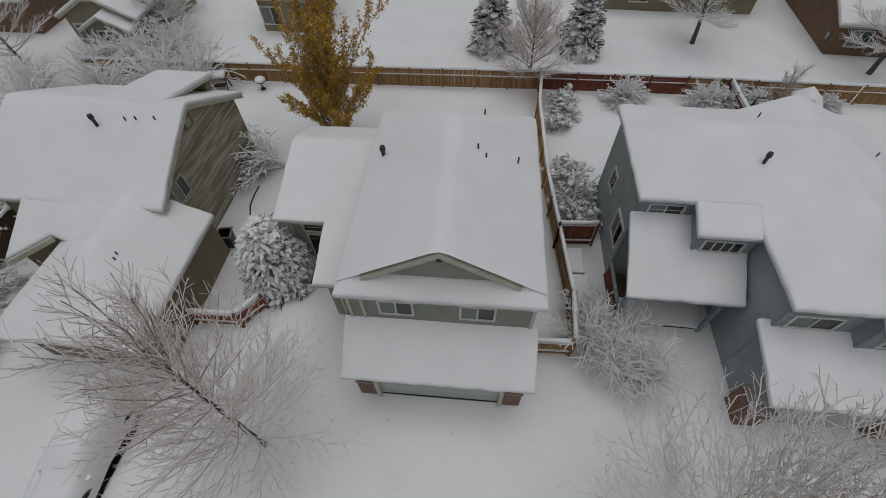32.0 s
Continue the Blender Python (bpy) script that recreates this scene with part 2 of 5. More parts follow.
def boxes(*all_boxes, m=None):
    bm = bmesh.new()
    for b in all_boxes:
        box(bm, *b, m=m)
    return bm


def prism(points, y0, y1, swap=False):
    """A flat outline in x and z, drawn out along y (swap: an outline in y and z, along x)."""
    bm = bmesh.new()
    rows = [[bm.verts.new((y, x, z) if swap else (x, y, z)) for x, z in points] for y in (y0, y1)]
    bm.faces.new(rows[0])
    bm.faces.new(rows[1][::-1])
    for i in range(len(points)):
        j = (i + 1) % len(points)
        bm.faces.new((rows[0][j], rows[0][i], rows[1][i], rows[1][j]))
    bmesh.ops.recalc_face_normals(bm, faces=bm.faces)
    return bm


def loft(rings, closed=True, caps=True):
    bm = bmesh.new()
    rows = [[bm.verts.new(p) for p in r] for r in rings]
    k = len(rows[0])
    for a, b in zip(rows, rows[1:]):
        for i in range(k if closed else k - 1):
            j = (i + 1) % k
            bm.faces.new((a[i], a[j], b[j], b[i]))
    if caps:
        bm.faces.new(rows[0][::-1])
        bm.faces.new(rows[-1])
    bmesh.ops.recalc_face_normals(bm, faces=bm.faces)
    return bm


def tube(p, q, r0, r1=None, sides=8):
    p, q = Vector(p), Vector(q)
    r1 = r0 if r1 is None else r1
    t = (q - p).normalized()
    a = t.orthogonal().normalized()
    b = t.cross(a)
    ring = lambda c, r: [c + (a * math.cos(2 * math.pi * i / sides) + b * math.sin(2 * math.pi * i / sides)) * r for i in range(sides)]
    return loft([ring(p, r0), ring(q, r1)])


def merge(*bms):
    out = bmesh.new()
    for b in bms:
        me = to_mesh("piece", b)
        out.from_mesh(me)
        bpy.data.meshes.remove(me)
    return out


def steps(a, b, res, edge):
    k = min(1.0, 0.45 * (b - a) / edge[-1])
    edge = [e * k for e in edge]
    inner = max(2, int((b - a - 2 * edge[-1]) / res))
    lo = [a + e for e in edge]
    hi = [b - e for e in edge][::-1]
    mid = [a + edge[-1] + (b - a - 2 * edge[-1]) * i / inner for i in range(1, inner)]
    return lo + mid + hi


def sheet(x0, x1, y0, y1, zf, top, under, round_edges="lrfb", res=0.3, rough=0.0, seed=0.0):
    """A slab over a rectangle: its underside lies at zf - under, its top at zf + top, rounded at the free edges."""
    edge = (0.0, 0.015, 0.045, 0.11, 0.22)
    xs, ys = steps(x0, x1, res, edge), steps(y0, y1, res, edge)
    bm = bmesh.new()
    up, low = {}, {}
    for i, x in enumerate(xs):
        for j, y in enumerate(ys):
            d = min(x - x0 if "l" in round_edges else 9, x1 - x if "r" in round_edges else 9, y1 - y if "f" in round_edges else 9, y - y0 if "b" in round_edges else 9)
            s = min(1.0, d / 0.09) if rough or top > 0.1 else 1.0
            lift = top * (0.7 + 0.3 * math.sqrt(max(0.0, 1 - (1 - s) ** 2))) if s < 1 else top
            ox = oy = 0.0
            if rough:
                lift += rough * (noise.noise((x * 0.6 + seed, y * 0.6, seed)) + 0.4 * noise.noise((x * 2.1, y * 2.1 + seed, 3.0))) * s
                if d < 0.05:
                    ox = oy = 0.05 * noise.noise((x * 1.7 + seed, y * 1.7, 7.0))
            z = zf(x, y)
            up[i, j] = bm.verts.new((x + ox, y + oy, z + lift))
            low[i, j] = bm.verts.new((x + ox, y + oy, z - under))
    nx, ny = len(xs), len(ys)
    for i in range(nx - 1):
        for j in range(ny - 1):
            bm.faces.new((up[i, j], up[i + 1, j], up[i + 1, j + 1], up[i, j + 1]))
            bm.faces.new((low[i, j + 1], low[i + 1, j + 1], low[i + 1, j], low[i, j]))
    shut = lambda side: not rough or side in round_edges
    for i in range(nx - 1):
        if shut("b"):
            bm.faces.new((low[i, 0], low[i + 1, 0], up[i + 1, 0], up[i, 0]))
        if shut("f"):
            bm.faces.new((up[i, ny - 1], up[i + 1, ny - 1], low[i + 1, ny - 1], low[i, ny - 1]))
    for j in range(ny - 1):
        if shut("l"):
            bm.faces.new((up[0, j], up[0, j + 1], low[0, j + 1], low[0, j]))
        if shut("r"):
            bm.faces.new((low[nx - 1, j], low[nx - 1, j + 1], up[nx - 1, j + 1], up[nx - 1, j]))
    return bm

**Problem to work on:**
Using the data above, print every line exactly, omitting pictures.

**Expected answer:**
32.0 s
Continue the Blender Python (bpy) script that recreates this scene with part 2 of 5. More parts follow.
def boxes(*all_boxes, m=None):
    bm = bmesh.new()
    for b in all_boxes:
        box(bm, *b, m=m)
    return bm


def prism(points, y0, y1, swap=False):
    """A flat outline in x and z, drawn out along y (swap: an outline in y and z, along x)."""
    bm = bmesh.new()
    rows = [[bm.verts.new((y, x, z) if swap else (x, y, z)) for x, z in points] for y in (y0, y1)]
    bm.faces.new(rows[0])
    bm.faces.new(rows[1][::-1])
    for i in range(len(points)):
        j = (i + 1) % len(points)
        bm.faces.new((rows[0][j], rows[0][i], rows[1][i], rows[1][j]))
    bmesh.ops.recalc_face_normals(bm, faces=bm.faces)
    return bm


def loft(rings, closed=True, caps=True):
    bm = bmesh.new()
    rows = [[bm.verts.new(p) for p in r] for r in rings]
    k = len(rows[0])
    for a, b in zip(rows, rows[1:]):
        for i in range(k if closed else k - 1):
            j = (i + 1) % k
            bm.faces.new((a[i], a[j], b[j], b[i]))
    if caps:
        bm.faces.new(rows[0][::-1])
        bm.faces.new(rows[-1])
    bmesh.ops.recalc_face_normals(bm, faces=bm.faces)
    return bm


def tube(p, q, r0, r1=None, sides=8):
    p, q = Vector(p), Vector(q)
    r1 = r0 if r1 is None else r1
    t = (q - p).normalized()
    a = t.orthogonal().normalized()
    b = t.cross(a)
    ring = lambda c, r: [c + (a * math.cos(2 * math.pi * i / sides) + b * math.sin(2 * math.pi * i / sides)) * r for i in range(sides)]
    return loft([ring(p, r0), ring(q, r1)])


def merge(*bms):
    out = bmesh.new()
    for b in bms:
        me = to_mesh("piece", b)
        out.from_mesh(me)
        bpy.data.meshes.remove(me)
    return out


def steps(a, b, res, edge):
    k = min(1.0, 0.45 * (b - a) / edge[-1])
    edge = [e * k for e in edge]
    inner = max(2, int((b - a - 2 * edge[-1]) / res))
    lo = [a + e for e in edge]
    hi = [b - e for e in edge][::-1]
    mid = [a + edge[-1] + (b - a - 2 * edge[-1]) * i / inner for i in range(1, inner)]
    return lo + mid + hi


def sheet(x0, x1, y0, y1, zf, top, under, round_edges="lrfb", res=0.3, rough=0.0, seed=0.0):
    """A slab over a rectangle: its underside lies at zf - under, its top at zf + top, rounded at the free edges."""
    edge = (0.0, 0.015, 0.045, 0.11, 0.22)
    xs, ys = steps(x0, x1, res, edge), steps(y0, y1, res, edge)
    bm = bmesh.new()
    up, low = {}, {}
    for i, x in enumerate(xs):
        for j, y in enumerate(ys):
            d = min(x - x0 if "l" in round_edges else 9, x1 - x if "r" in round_edges else 9, y1 - y if "f" in round_edges else 9, y - y0 if "b" in round_edges else 9)
            s = min(1.0, d / 0.09) if rough or top > 0.1 else 1.0
            lift = top * (0.7 + 0.3 * math.sqrt(max(0.0, 1 - (1 - s) ** 2))) if s < 1 else top
            ox = oy = 0.0
            if rough:
                lift += rough * (noise.noise((x * 0.6 + seed, y * 0.6, seed)) + 0.4 * noise.noise((x * 2.1, y * 2.1 + seed, 3.0))) * s
                if d < 0.05:
                    ox = oy = 0.05 * noise.noise((x * 1.7 + seed, y * 1.7, 7.0))
            z = zf(x, y)
            up[i, j] = bm.verts.new((x + ox, y + oy, z + lift))
            low[i, j] = bm.verts.new((x + ox, y + oy, z - under))
    nx, ny = len(xs), len(ys)
    for i in range(nx - 1):
        for j in range(ny - 1):
            bm.faces.new((up[i, j], up[i + 1, j], up[i + 1, j + 1], up[i, j + 1]))
            bm.faces.new((low[i, j + 1], low[i + 1, j + 1], low[i + 1, j], low[i, j]))
    shut = lambda side: not rough or side in round_edges
    for i in range(nx - 1):
        if shut("b"):
            bm.faces.new((low[i, 0], low[i + 1, 0], up[i + 1, 0], up[i, 0]))
        if shut("f"):
            bm.faces.new((up[i, ny - 1], up[i + 1, ny - 1], low[i + 1, ny - 1], low[i, ny - 1]))
    for j in range(ny - 1):
        if shut("l"):
            bm.faces.new((up[0, j], up[0, j + 1], low[0, j + 1], low[0, j]))
        if shut("r"):
            bm.faces.new((low[nx - 1, j], low[nx - 1, j + 1], up[nx - 1, j + 1], up[nx - 1, j]))
    return bm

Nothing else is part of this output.